**EXERCISE GOAL:**
Retype every line from the start of the data down to and including the line with "scene.render.fps = FPS". Skip the pictures.

**GIVEN MATERIAL:**

-- Begin --

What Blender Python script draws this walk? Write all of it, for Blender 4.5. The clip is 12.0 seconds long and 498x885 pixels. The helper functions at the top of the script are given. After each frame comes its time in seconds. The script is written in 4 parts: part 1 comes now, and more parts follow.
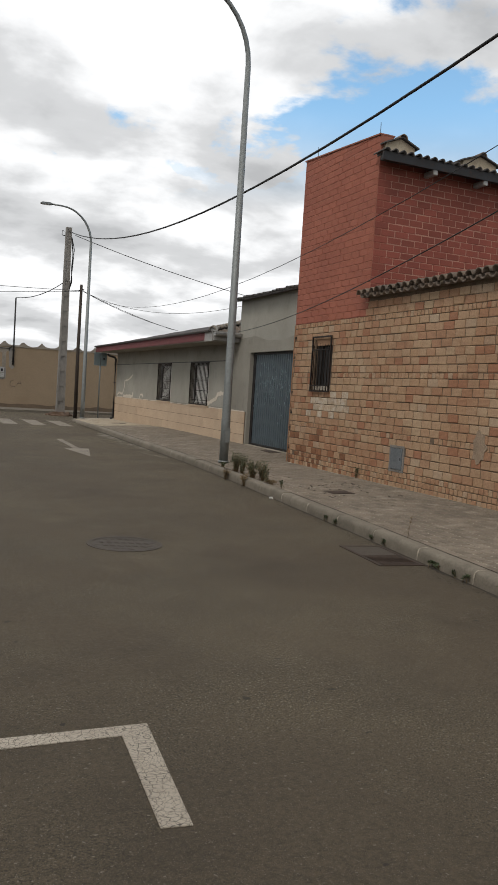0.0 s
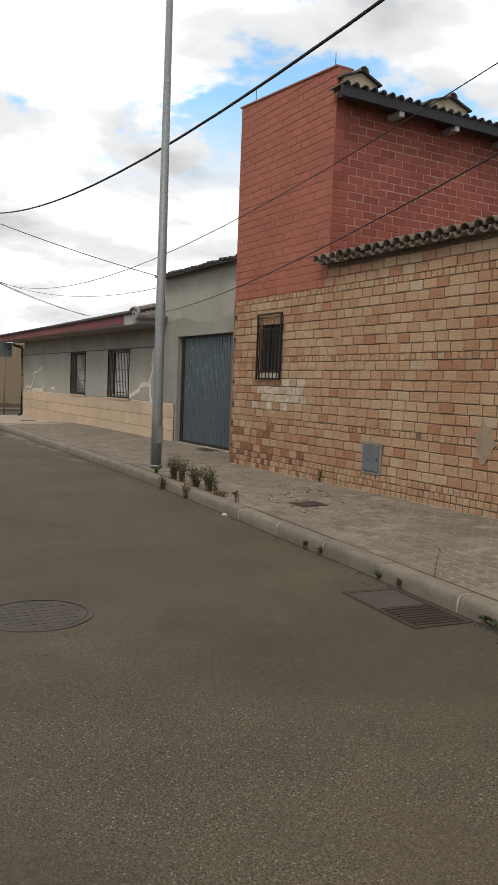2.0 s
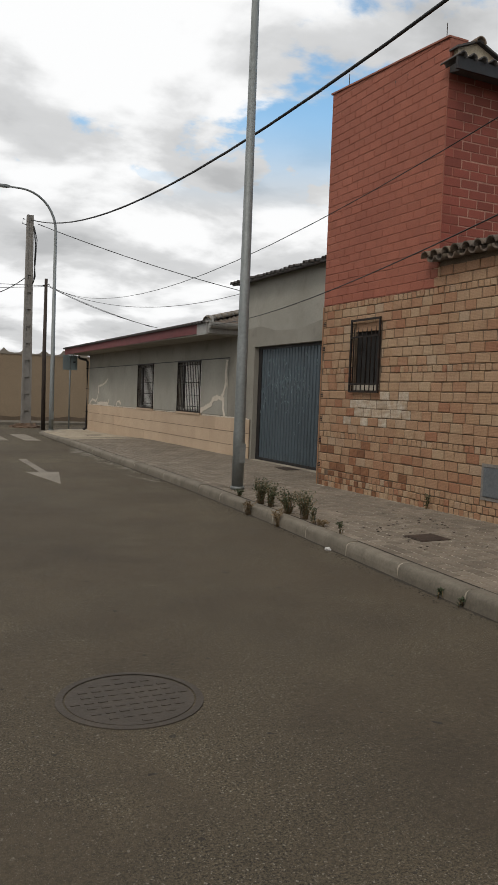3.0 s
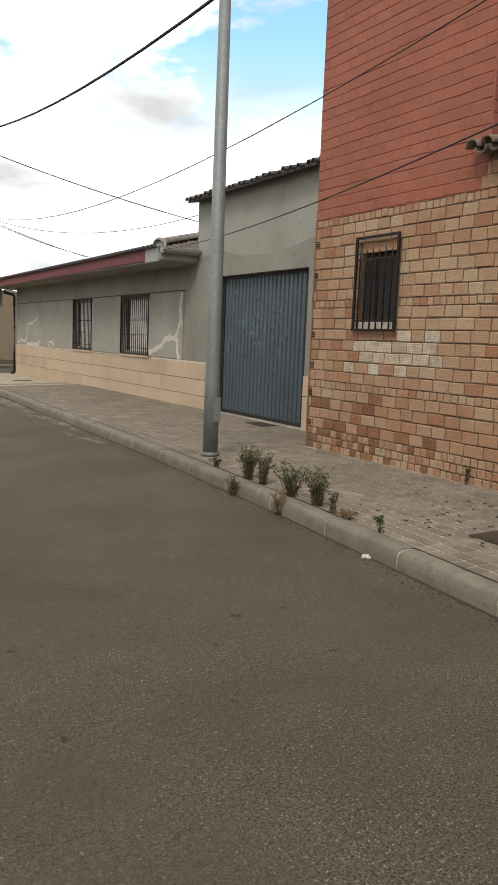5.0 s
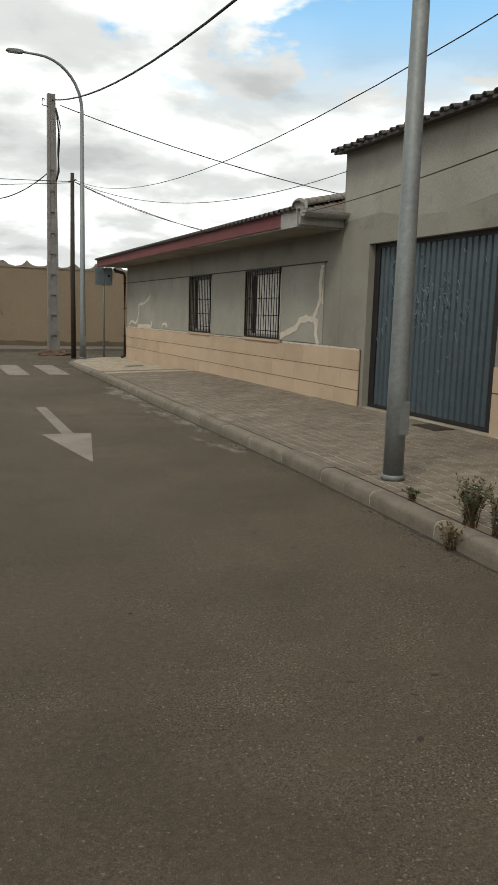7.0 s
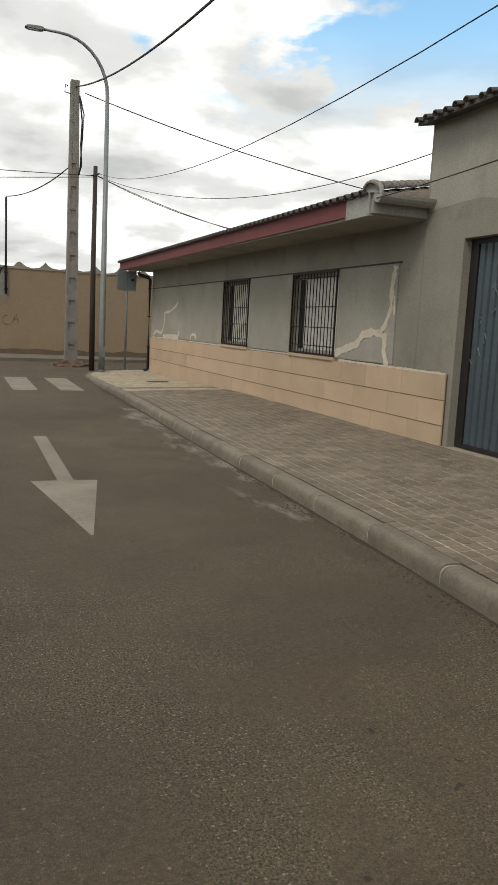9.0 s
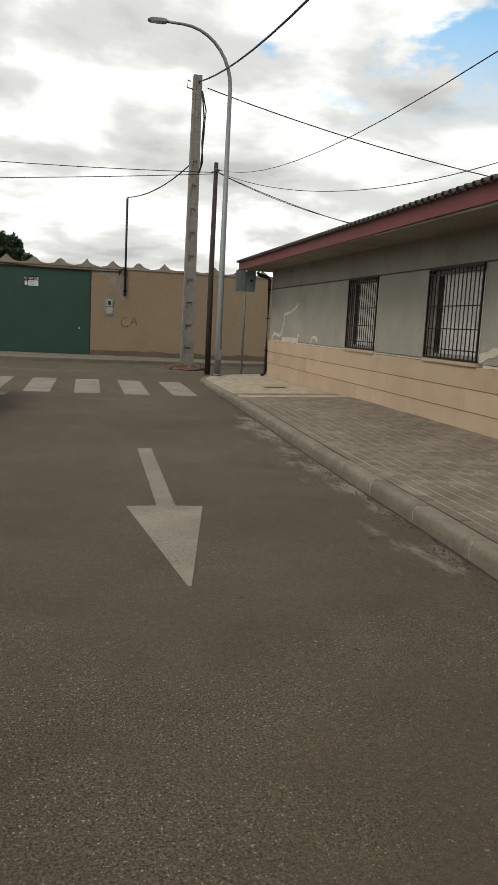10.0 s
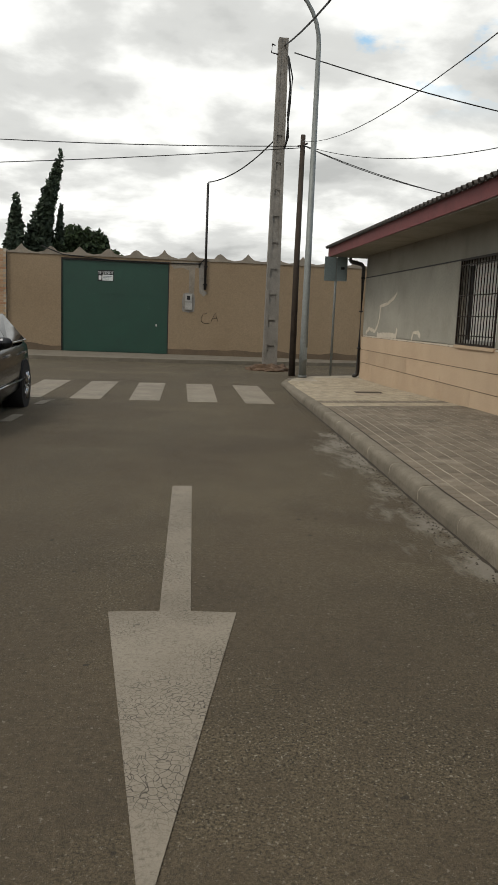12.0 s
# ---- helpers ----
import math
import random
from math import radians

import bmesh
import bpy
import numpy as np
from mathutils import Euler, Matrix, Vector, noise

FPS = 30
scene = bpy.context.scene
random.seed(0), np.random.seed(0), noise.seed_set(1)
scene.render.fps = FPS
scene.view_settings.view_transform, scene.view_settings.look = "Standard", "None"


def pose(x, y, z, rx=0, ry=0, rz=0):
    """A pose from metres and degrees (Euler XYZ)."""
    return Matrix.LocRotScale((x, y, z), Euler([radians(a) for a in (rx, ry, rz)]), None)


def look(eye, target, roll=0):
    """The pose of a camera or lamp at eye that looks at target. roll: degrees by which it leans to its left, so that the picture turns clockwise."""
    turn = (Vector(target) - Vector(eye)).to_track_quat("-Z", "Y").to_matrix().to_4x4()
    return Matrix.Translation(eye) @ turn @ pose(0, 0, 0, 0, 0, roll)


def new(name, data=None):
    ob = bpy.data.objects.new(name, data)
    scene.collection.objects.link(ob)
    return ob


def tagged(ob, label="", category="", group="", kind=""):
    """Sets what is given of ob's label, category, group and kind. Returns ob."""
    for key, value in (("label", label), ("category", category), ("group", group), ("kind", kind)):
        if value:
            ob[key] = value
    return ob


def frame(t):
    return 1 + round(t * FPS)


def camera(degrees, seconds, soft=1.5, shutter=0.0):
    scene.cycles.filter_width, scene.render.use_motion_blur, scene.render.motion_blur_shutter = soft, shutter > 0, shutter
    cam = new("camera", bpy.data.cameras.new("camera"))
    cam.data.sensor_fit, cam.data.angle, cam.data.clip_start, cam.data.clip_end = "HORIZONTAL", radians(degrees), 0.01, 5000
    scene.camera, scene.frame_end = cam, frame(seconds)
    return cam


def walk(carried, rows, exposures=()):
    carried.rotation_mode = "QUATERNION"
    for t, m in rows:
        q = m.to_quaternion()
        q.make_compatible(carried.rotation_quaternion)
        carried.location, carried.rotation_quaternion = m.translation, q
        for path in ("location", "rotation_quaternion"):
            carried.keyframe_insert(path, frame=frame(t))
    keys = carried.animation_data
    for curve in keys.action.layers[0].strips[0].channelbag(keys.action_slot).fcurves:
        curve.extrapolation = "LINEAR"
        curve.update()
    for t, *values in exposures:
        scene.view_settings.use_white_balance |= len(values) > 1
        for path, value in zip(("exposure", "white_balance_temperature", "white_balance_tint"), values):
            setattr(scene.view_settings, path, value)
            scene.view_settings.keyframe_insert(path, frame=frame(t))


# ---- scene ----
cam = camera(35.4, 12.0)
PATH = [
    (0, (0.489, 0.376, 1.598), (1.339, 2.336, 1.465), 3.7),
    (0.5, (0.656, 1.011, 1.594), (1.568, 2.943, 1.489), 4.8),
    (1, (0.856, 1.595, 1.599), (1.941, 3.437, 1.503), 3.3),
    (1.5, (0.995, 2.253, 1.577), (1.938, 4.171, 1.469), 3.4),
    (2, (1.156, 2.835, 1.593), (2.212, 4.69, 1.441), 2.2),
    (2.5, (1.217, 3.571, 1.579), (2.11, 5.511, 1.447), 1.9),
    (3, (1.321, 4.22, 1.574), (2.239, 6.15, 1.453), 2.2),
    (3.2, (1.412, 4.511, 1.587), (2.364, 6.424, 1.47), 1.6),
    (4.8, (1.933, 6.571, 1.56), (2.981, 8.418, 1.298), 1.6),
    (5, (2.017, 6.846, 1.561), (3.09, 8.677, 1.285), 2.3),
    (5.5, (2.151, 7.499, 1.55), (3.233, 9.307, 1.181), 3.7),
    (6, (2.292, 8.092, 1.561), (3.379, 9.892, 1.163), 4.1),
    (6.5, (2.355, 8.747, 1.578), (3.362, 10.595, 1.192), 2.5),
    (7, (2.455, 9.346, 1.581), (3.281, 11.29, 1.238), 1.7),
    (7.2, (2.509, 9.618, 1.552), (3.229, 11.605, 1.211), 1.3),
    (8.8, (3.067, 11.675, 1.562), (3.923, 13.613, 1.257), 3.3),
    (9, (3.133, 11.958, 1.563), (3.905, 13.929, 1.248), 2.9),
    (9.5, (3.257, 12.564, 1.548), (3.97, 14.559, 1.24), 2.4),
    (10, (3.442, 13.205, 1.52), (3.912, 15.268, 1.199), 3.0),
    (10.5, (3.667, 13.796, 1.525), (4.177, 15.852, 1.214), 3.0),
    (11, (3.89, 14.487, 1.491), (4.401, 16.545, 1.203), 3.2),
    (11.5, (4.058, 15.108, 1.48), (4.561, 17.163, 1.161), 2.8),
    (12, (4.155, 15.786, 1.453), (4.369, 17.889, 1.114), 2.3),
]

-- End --

**FULL OUTPUT:**
What Blender Python script draws this walk? Write all of it, for Blender 4.5. The clip is 12.0 seconds long and 498x885 pixels. The helper functions at the top of the script are given. After each frame comes its time in seconds. The script is written in 4 parts: part 1 comes now, and more parts follow.
0.0 s
2.0 s
3.0 s
5.0 s
7.0 s
9.0 s
10.0 s
12.0 s
# ---- helpers ----
import math
import random
from math import radians

import bmesh
import bpy
import numpy as np
from mathutils import Euler, Matrix, Vector, noise

FPS = 30
scene = bpy.context.scene
random.seed(0), np.random.seed(0), noise.seed_set(1)
scene.render.fps = FPS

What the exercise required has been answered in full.